I've got a .txt file that I want to read with Python and it contains Polish citynames. I use this code (my script has :# - coding: utf-8 -*- in the first line):
string='PL.txt'
country=io.open(string,mode=r, encoding='utf-8')
lezer=csv.reader(country,dialect='excel-tab')
my_dict=defaultdict(list)
for record in lezer:
pc, gemeente= record[0], record[1]
my_dict[pc].append(gemeente)
return my_dict
When I use the code it starts running and then the error appears: returm codecs.charmap_encode(input,errors,encodeing_table) UnicodeEncodeError: charmap codec can't encode character u\'u0144' in position 35:charcter maps to
I've searched on the internet and I've found different answers bus not exact the one I need. It's about the character ń when I understand well. The basic codes charmap doesn't contain this character, so it can't be encoded. I used another codec utf16 but then it maps to something strange.
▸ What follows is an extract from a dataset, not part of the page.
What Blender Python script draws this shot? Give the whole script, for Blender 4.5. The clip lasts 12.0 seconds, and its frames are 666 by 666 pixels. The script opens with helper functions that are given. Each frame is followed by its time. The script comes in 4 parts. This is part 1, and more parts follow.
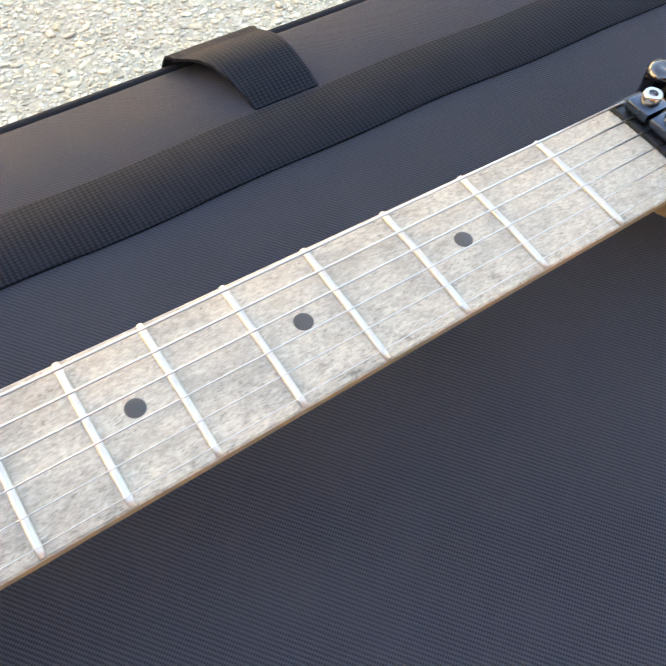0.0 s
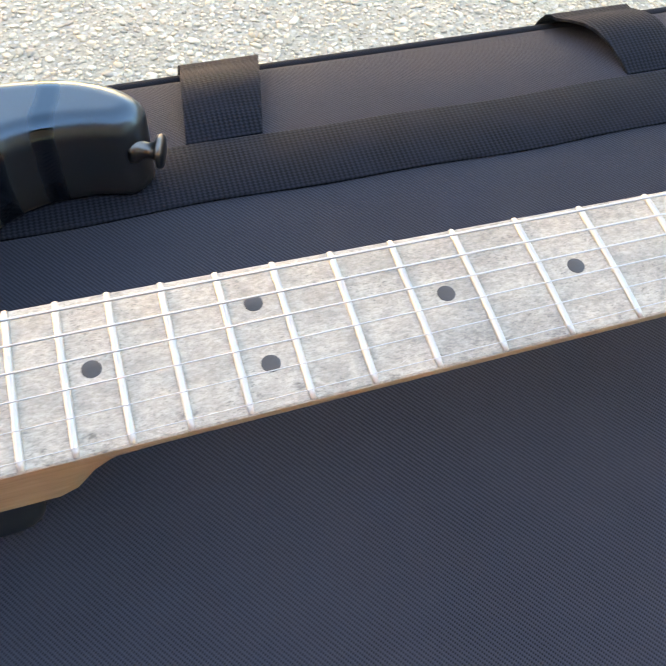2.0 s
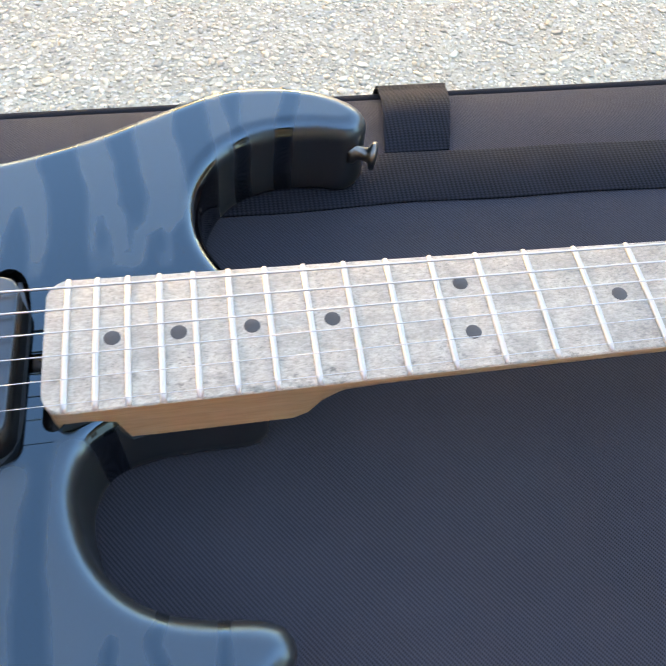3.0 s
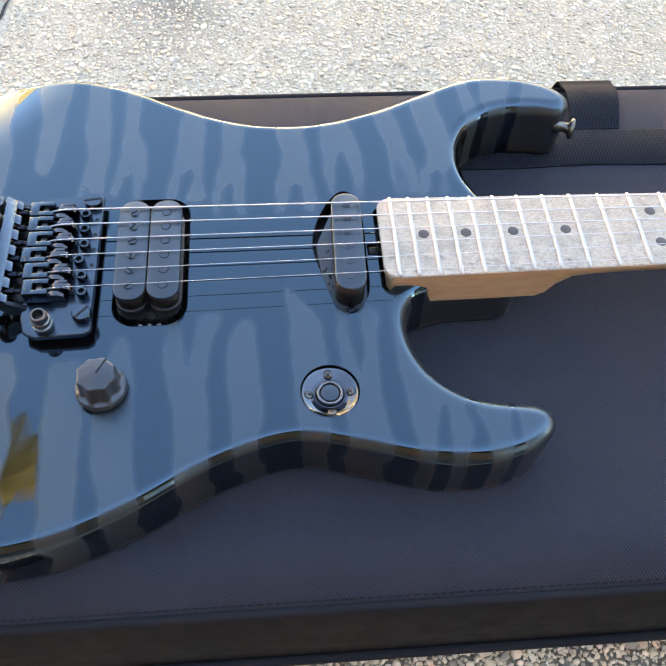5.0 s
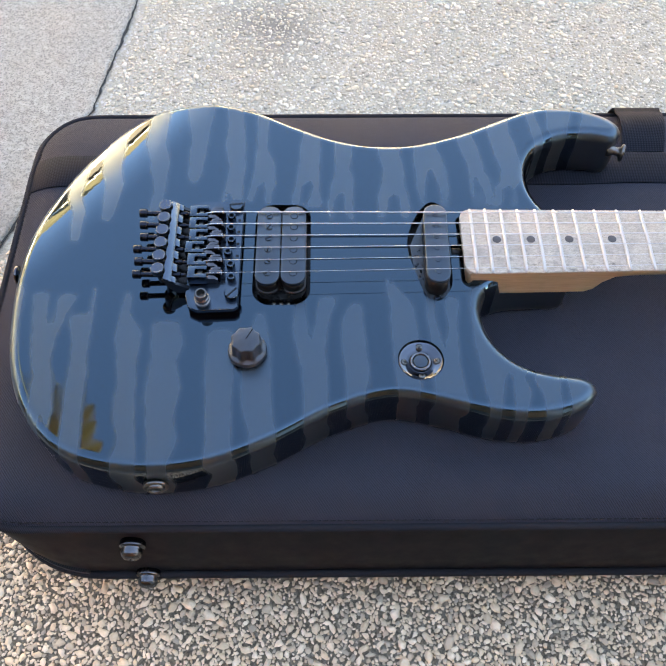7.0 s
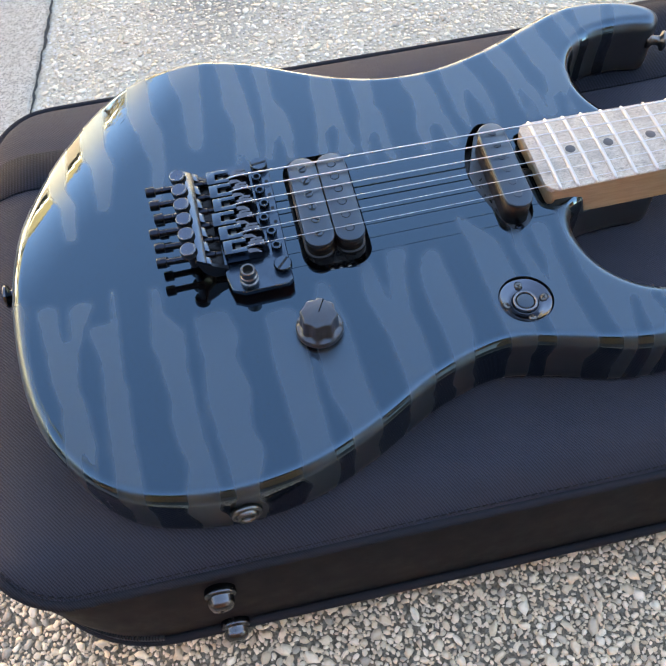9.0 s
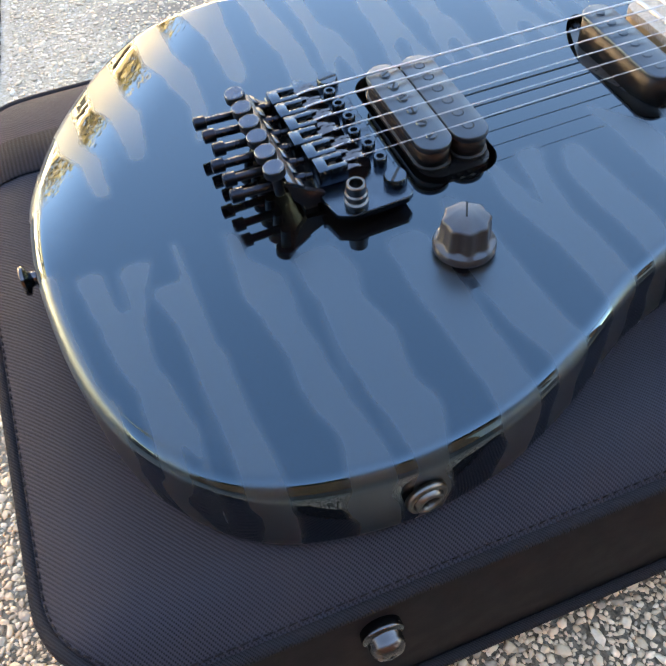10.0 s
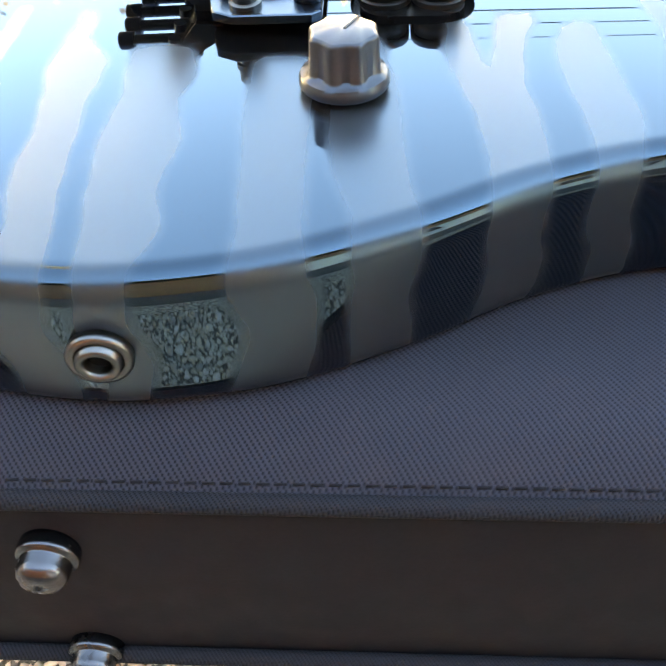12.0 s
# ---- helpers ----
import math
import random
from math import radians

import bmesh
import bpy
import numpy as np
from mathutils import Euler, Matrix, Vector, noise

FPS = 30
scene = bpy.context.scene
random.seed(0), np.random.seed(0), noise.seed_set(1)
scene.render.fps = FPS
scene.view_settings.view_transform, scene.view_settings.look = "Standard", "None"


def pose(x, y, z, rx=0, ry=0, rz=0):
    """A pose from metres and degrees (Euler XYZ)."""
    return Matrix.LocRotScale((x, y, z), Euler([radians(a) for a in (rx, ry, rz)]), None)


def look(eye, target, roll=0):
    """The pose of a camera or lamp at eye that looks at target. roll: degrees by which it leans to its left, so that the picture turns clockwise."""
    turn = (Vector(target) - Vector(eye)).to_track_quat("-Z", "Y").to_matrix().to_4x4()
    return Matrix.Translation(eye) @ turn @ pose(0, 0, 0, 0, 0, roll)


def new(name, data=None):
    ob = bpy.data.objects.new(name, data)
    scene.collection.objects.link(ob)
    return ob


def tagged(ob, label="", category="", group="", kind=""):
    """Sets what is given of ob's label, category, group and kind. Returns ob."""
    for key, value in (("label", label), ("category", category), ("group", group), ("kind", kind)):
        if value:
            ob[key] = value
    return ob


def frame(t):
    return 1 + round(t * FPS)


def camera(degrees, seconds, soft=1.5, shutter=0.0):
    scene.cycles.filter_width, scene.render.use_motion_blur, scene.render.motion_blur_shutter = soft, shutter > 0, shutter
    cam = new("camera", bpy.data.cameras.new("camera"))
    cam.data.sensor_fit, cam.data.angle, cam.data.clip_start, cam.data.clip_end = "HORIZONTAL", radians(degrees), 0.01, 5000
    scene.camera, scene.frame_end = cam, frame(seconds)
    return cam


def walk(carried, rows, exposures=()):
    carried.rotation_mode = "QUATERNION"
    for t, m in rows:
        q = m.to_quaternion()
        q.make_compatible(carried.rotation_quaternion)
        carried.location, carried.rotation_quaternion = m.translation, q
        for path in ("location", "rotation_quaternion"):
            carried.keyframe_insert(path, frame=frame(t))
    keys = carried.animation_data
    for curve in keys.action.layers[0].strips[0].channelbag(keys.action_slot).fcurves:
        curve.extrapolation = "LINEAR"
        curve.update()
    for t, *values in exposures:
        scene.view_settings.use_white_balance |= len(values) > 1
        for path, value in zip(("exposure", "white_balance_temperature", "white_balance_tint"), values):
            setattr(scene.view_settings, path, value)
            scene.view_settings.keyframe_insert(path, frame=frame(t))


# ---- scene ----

I also tried other codes like latin-1, cp437, cp1252.
I also tried:
string='PL.txt'
country=io.open(string,mode=r, encoding='utf-8')
lezer=csv.reader(country,dialect='excel-tab')
my_dict=defaultdict(list)
for record in lezer:
pc, gemeente= record[0], record[1].encode('utf16')
my_dict[pc].append(gemeente)
return my_dict
when I look with type(record[1]) is gives str and not unicode. It's the same with other Polish carachters.